| Exercise brief |
Select every line below containing the word "part".

◇ ◇ ◇

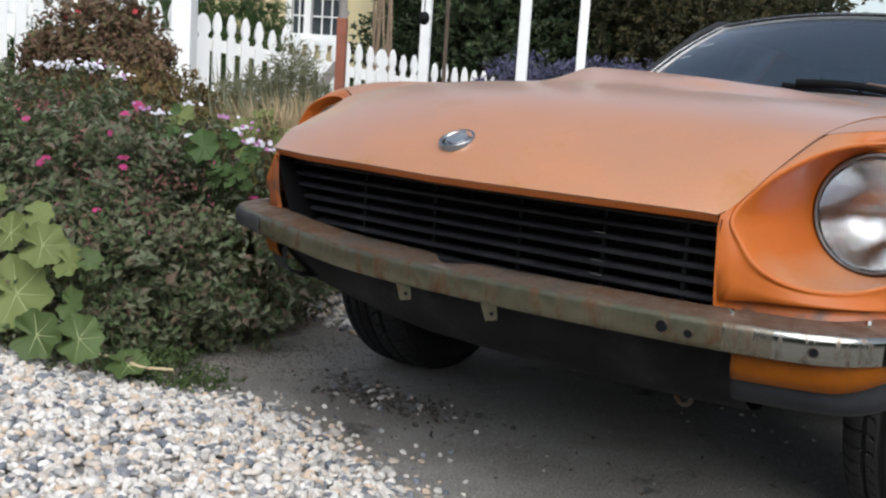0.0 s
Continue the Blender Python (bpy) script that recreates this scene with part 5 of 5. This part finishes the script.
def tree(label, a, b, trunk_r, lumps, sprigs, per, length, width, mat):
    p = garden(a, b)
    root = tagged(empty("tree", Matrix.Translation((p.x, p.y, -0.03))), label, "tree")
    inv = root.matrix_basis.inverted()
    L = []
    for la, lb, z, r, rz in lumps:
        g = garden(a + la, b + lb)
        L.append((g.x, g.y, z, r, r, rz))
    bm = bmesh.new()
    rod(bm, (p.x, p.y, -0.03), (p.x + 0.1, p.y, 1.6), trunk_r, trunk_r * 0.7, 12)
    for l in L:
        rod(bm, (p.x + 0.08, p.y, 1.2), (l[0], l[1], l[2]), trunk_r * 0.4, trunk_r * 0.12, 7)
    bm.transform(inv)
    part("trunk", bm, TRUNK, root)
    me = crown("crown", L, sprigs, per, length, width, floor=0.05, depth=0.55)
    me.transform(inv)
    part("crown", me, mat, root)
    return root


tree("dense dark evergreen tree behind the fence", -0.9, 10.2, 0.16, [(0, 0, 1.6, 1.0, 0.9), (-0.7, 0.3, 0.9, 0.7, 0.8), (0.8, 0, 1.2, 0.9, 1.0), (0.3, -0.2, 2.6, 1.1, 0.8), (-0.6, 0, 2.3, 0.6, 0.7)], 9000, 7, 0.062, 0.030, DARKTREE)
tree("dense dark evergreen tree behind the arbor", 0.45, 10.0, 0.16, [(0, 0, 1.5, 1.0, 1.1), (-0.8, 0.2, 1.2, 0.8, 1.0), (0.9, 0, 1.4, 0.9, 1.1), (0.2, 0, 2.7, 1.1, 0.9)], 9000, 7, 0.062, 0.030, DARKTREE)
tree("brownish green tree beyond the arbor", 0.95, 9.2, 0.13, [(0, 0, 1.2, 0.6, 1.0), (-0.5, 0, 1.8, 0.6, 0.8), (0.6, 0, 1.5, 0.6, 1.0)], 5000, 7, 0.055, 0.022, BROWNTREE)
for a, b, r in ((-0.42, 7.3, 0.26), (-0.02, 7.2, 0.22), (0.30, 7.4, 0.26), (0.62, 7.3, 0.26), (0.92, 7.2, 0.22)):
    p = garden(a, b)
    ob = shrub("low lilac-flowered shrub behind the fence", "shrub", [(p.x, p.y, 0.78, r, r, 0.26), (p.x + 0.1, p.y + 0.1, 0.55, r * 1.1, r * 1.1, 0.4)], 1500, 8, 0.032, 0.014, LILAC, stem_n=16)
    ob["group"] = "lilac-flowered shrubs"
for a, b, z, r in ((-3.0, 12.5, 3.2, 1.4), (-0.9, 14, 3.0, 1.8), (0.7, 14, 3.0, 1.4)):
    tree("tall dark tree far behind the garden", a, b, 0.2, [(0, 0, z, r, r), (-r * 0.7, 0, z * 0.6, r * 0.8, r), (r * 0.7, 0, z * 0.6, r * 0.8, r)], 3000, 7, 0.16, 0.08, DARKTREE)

◇ ◇ ◇

| Reply to the task |
Continue the Blender Python (bpy) script that recreates this scene with part 5 of 5. This part finishes the script.
    part("trunk", bm, TRUNK, root)
    part("crown", me, mat, root)